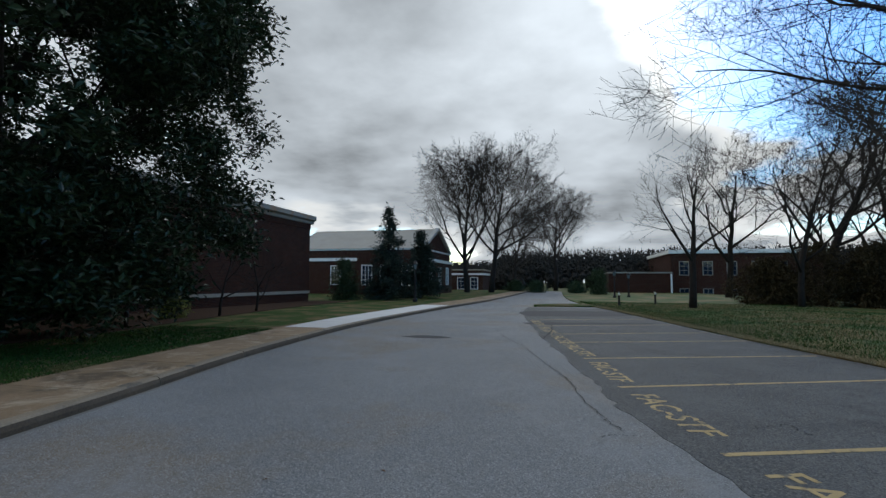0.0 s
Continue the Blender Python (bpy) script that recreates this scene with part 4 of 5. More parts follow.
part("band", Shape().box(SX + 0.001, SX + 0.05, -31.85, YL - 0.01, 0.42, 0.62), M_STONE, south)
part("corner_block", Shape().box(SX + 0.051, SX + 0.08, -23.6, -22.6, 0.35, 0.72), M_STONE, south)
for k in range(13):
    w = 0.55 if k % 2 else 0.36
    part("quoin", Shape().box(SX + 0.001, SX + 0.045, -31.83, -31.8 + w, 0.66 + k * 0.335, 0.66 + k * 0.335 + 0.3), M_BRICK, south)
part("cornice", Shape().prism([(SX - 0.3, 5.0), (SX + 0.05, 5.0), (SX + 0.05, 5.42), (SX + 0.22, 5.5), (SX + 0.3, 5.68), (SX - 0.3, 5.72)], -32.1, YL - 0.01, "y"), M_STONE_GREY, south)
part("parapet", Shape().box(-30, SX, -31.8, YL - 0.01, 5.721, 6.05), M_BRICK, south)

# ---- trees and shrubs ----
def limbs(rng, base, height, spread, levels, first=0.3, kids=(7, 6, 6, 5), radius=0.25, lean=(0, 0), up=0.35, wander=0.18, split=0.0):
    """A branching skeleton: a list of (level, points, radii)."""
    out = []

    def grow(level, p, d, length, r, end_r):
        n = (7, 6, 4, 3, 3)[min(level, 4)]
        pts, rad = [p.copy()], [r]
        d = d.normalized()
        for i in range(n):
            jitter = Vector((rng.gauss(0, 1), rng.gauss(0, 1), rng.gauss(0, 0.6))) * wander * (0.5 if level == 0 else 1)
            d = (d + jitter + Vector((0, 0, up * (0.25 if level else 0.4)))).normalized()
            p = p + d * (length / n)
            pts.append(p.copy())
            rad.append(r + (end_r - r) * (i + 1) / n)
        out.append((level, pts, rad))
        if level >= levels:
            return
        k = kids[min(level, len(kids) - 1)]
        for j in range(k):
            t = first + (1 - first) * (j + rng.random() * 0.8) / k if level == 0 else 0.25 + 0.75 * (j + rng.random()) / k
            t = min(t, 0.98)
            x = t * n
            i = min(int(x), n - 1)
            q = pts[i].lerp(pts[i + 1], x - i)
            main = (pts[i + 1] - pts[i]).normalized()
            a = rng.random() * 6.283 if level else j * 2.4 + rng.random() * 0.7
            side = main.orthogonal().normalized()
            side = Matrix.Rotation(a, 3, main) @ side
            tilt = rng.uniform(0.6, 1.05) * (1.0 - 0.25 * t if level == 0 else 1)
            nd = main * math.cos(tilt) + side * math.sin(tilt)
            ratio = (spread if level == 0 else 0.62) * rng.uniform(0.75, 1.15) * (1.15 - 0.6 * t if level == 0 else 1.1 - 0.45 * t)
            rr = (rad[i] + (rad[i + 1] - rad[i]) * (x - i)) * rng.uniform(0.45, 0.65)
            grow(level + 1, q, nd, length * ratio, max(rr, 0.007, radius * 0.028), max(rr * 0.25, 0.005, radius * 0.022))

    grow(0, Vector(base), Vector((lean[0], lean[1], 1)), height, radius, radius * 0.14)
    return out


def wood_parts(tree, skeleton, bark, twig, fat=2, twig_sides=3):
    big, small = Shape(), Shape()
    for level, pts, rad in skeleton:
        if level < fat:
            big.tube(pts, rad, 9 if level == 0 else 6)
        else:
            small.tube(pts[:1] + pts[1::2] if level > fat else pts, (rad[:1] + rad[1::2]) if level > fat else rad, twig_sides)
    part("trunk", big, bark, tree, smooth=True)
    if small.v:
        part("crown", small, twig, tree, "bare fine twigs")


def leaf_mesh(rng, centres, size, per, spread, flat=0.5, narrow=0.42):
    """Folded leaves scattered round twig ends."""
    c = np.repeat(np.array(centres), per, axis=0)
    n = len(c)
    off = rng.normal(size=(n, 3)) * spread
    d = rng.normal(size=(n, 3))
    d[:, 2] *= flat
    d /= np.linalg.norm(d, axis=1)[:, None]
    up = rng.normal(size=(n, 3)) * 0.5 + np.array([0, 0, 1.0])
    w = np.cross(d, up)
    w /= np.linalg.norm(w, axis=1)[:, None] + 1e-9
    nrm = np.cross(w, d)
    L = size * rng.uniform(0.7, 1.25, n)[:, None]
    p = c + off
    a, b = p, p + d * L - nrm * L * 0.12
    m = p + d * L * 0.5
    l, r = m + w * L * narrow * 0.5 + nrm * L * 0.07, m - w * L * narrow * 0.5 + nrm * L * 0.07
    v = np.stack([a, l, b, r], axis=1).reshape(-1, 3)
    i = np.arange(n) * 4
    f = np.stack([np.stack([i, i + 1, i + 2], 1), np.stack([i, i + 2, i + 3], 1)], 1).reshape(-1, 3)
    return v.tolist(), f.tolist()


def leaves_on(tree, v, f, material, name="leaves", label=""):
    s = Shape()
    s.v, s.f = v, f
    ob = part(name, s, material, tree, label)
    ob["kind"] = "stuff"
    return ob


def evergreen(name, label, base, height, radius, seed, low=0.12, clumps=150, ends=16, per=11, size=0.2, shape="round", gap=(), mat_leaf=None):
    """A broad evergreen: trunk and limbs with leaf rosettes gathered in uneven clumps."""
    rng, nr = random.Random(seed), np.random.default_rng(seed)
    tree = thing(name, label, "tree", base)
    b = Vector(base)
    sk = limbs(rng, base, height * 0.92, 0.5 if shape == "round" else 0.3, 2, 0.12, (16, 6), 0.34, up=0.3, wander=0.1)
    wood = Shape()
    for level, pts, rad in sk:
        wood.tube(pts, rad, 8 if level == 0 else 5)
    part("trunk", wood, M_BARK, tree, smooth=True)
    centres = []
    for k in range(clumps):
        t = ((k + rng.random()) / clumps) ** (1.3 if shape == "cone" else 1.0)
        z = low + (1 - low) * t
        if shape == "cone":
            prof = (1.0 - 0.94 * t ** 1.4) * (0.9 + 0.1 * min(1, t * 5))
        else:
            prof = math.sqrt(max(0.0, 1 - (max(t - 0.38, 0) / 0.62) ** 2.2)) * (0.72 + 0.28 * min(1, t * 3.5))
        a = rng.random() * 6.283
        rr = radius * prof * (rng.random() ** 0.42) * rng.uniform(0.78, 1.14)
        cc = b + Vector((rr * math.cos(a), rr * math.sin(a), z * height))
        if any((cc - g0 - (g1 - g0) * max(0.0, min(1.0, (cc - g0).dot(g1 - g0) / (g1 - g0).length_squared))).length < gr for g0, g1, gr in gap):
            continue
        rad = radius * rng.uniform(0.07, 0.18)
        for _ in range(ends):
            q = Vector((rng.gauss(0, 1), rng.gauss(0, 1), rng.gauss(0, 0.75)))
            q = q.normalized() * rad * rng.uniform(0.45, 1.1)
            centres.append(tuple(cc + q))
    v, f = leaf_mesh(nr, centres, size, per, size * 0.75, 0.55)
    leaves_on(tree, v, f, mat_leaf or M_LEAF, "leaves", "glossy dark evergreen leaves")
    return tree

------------

Reproduce the material in full, word for word, and omit the pictures.

▶ **Reply**:
0.0 s
Continue the Blender Python (bpy) script that recreates this scene with part 4 of 5. More parts follow.
part("band", Shape().box(SX + 0.001, SX + 0.05, -31.85, YL - 0.01, 0.42, 0.62), M_STONE, south)
part("corner_block", Shape().box(SX + 0.051, SX + 0.08, -23.6, -22.6, 0.35, 0.72), M_STONE, south)
for k in range(13):
    w = 0.55 if k % 2 else 0.36
    part("quoin", Shape().box(SX + 0.001, SX + 0.045, -31.83, -31.8 + w, 0.66 + k * 0.335, 0.66 + k * 0.335 + 0.3), M_BRICK, south)
part("cornice", Shape().prism([(SX - 0.3, 5.0), (SX + 0.05, 5.0), (SX + 0.05, 5.42), (SX + 0.22, 5.5), (SX + 0.3, 5.68), (SX - 0.3, 5.72)], -32.1, YL - 0.01, "y"), M_STONE_GREY, south)
part("parapet", Shape().box(-30, SX, -31.8, YL - 0.01, 5.721, 6.05), M_BRICK, south)

# ---- trees and shrubs ----
def limbs(rng, base, height, spread, levels, first=0.3, kids=(7, 6, 6, 5), radius=0.25, lean=(0, 0), up=0.35, wander=0.18, split=0.0):
    """A branching skeleton: a list of (level, points, radii)."""
    out = []

    def grow(level, p, d, length, r, end_r):
        n = (7, 6, 4, 3, 3)[min(level, 4)]
        pts, rad = [p.copy()], [r]
        d = d.normalized()
        for i in range(n):
            jitter = Vector((rng.gauss(0, 1), rng.gauss(0, 1), rng.gauss(0, 0.6))) * wander * (0.5 if level == 0 else 1)
            d = (d + jitter + Vector((0, 0, up * (0.25 if level else 0.4)))).normalized()
            p = p + d * (length / n)
            pts.append(p.copy())
            rad.append(r + (end_r - r) * (i + 1) / n)
        out.append((level, pts, rad))
        if level >= levels:
            return
        k = kids[min(level, len(kids) - 1)]
        for j in range(k):
            t = first + (1 - first) * (j + rng.random() * 0.8) / k if level == 0 else 0.25 + 0.75 * (j + rng.random()) / k
            t = min(t, 0.98)
            x = t * n
            i = min(int(x), n - 1)
            q = pts[i].lerp(pts[i + 1], x - i)
            main = (pts[i + 1] - pts[i]).normalized()
            a = rng.random() * 6.283 if level else j * 2.4 + rng.random() * 0.7
            side = main.orthogonal().normalized()
            side = Matrix.Rotation(a, 3, main) @ side
            tilt = rng.uniform(0.6, 1.05) * (1.0 - 0.25 * t if level == 0 else 1)
            nd = main * math.cos(tilt) + side * math.sin(tilt)
            ratio = (spread if level == 0 else 0.62) * rng.uniform(0.75, 1.15) * (1.15 - 0.6 * t if level == 0 else 1.1 - 0.45 * t)
            rr = (rad[i] + (rad[i + 1] - rad[i]) * (x - i)) * rng.uniform(0.45, 0.65)
            grow(level + 1, q, nd, length * ratio, max(rr, 0.007, radius * 0.028), max(rr * 0.25, 0.005, radius * 0.022))

    grow(0, Vector(base), Vector((lean[0], lean[1], 1)), height, radius, radius * 0.14)
    return out


def wood_parts(tree, skeleton, bark, twig, fat=2, twig_sides=3):
    big, small = Shape(), Shape()
    for level, pts, rad in skeleton:
        if level < fat:
            big.tube(pts, rad, 9 if level == 0 else 6)
        else:
            small.tube(pts[:1] + pts[1::2] if level > fat else pts, (rad[:1] + rad[1::2]) if level > fat else rad, twig_sides)
    part("trunk", big, bark, tree, smooth=True)
    if small.v:
        part("crown", small, twig, tree, "bare fine twigs")


def leaf_mesh(rng, centres, size, per, spread, flat=0.5, narrow=0.42):
    """Folded leaves scattered round twig ends."""
    c = np.repeat(np.array(centres), per, axis=0)
    n = len(c)
    off = rng.normal(size=(n, 3)) * spread
    d = rng.normal(size=(n, 3))
    d[:, 2] *= flat
    d /= np.linalg.norm(d, axis=1)[:, None]
    up = rng.normal(size=(n, 3)) * 0.5 + np.array([0, 0, 1.0])
    w = np.cross(d, up)
    w /= np.linalg.norm(w, axis=1)[:, None] + 1e-9
    nrm = np.cross(w, d)
    L = size * rng.uniform(0.7, 1.25, n)[:, None]
    p = c + off
    a, b = p, p + d * L - nrm * L * 0.12
    m = p + d * L * 0.5
    l, r = m + w * L * narrow * 0.5 + nrm * L * 0.07, m - w * L * narrow * 0.5 + nrm * L * 0.07
    v = np.stack([a, l, b, r], axis=1).reshape(-1, 3)
    i = np.arange(n) * 4
    f = np.stack([np.stack([i, i + 1, i + 2], 1), np.stack([i, i + 2, i + 3], 1)], 1).reshape(-1, 3)
    return v.tolist(), f.tolist()


def leaves_on(tree, v, f, material, name="leaves", label=""):
    s = Shape()
    s.v, s.f = v, f
    ob = part(name, s, material, tree, label)
    ob["kind"] = "stuff"
    return ob


def evergreen(name, label, base, height, radius, seed, low=0.12, clumps=150, ends=16, per=11, size=0.2, shape="round", gap=(), mat_leaf=None):
    """A broad evergreen: trunk and limbs with leaf rosettes gathered in uneven clumps."""
    rng, nr = random.Random(seed), np.random.default_rng(seed)
    tree = thing(name, label, "tree", base)
    b = Vector(base)
    sk = limbs(rng, base, height * 0.92, 0.5 if shape == "round" else 0.3, 2, 0.12, (16, 6), 0.34, up=0.3, wander=0.1)
    wood = Shape()
    for level, pts, rad in sk:
        wood.tube(pts, rad, 8 if level == 0 else 5)
    part("trunk", wood, M_BARK, tree, smooth=True)
    centres = []
    for k in range(clumps):
        t = ((k + rng.random()) / clumps) ** (1.3 if shape == "cone" else 1.0)
        z = low + (1 - low) * t
        if shape == "cone":
            prof = (1.0 - 0.94 * t ** 1.4) * (0.9 + 0.1 * min(1, t * 5))
        else:
            prof = math.sqrt(max(0.0, 1 - (max(t - 0.38, 0) / 0.62) ** 2.2)) * (0.72 + 0.28 * min(1, t * 3.5))
        a = rng.random() * 6.283
        rr = radius * prof * (rng.random() ** 0.42) * rng.uniform(0.78, 1.14)
        cc = b + Vector((rr * math.cos(a), rr * math.sin(a), z * height))
        if any((cc - g0 - (g1 - g0) * max(0.0, min(1.0, (cc - g0).dot(g1 - g0) / (g1 - g0).length_squared))).length < gr for g0, g1, gr in gap):
            continue
        rad = radius * rng.uniform(0.07, 0.18)
        for _ in range(ends):
            q = Vector((rng.gauss(0, 1), rng.gauss(0, 1), rng.gauss(0, 0.75)))
            q = q.normalized() * rad * rng.uniform(0.45, 1.1)
            centres.append(tuple(cc + q))
    v, f = leaf_mesh(nr, centres, size, per, size * 0.75, 0.55)
    leaves_on(tree, v, f, mat_leaf or M_LEAF, "leaves", "glossy dark evergreen leaves")
    return tree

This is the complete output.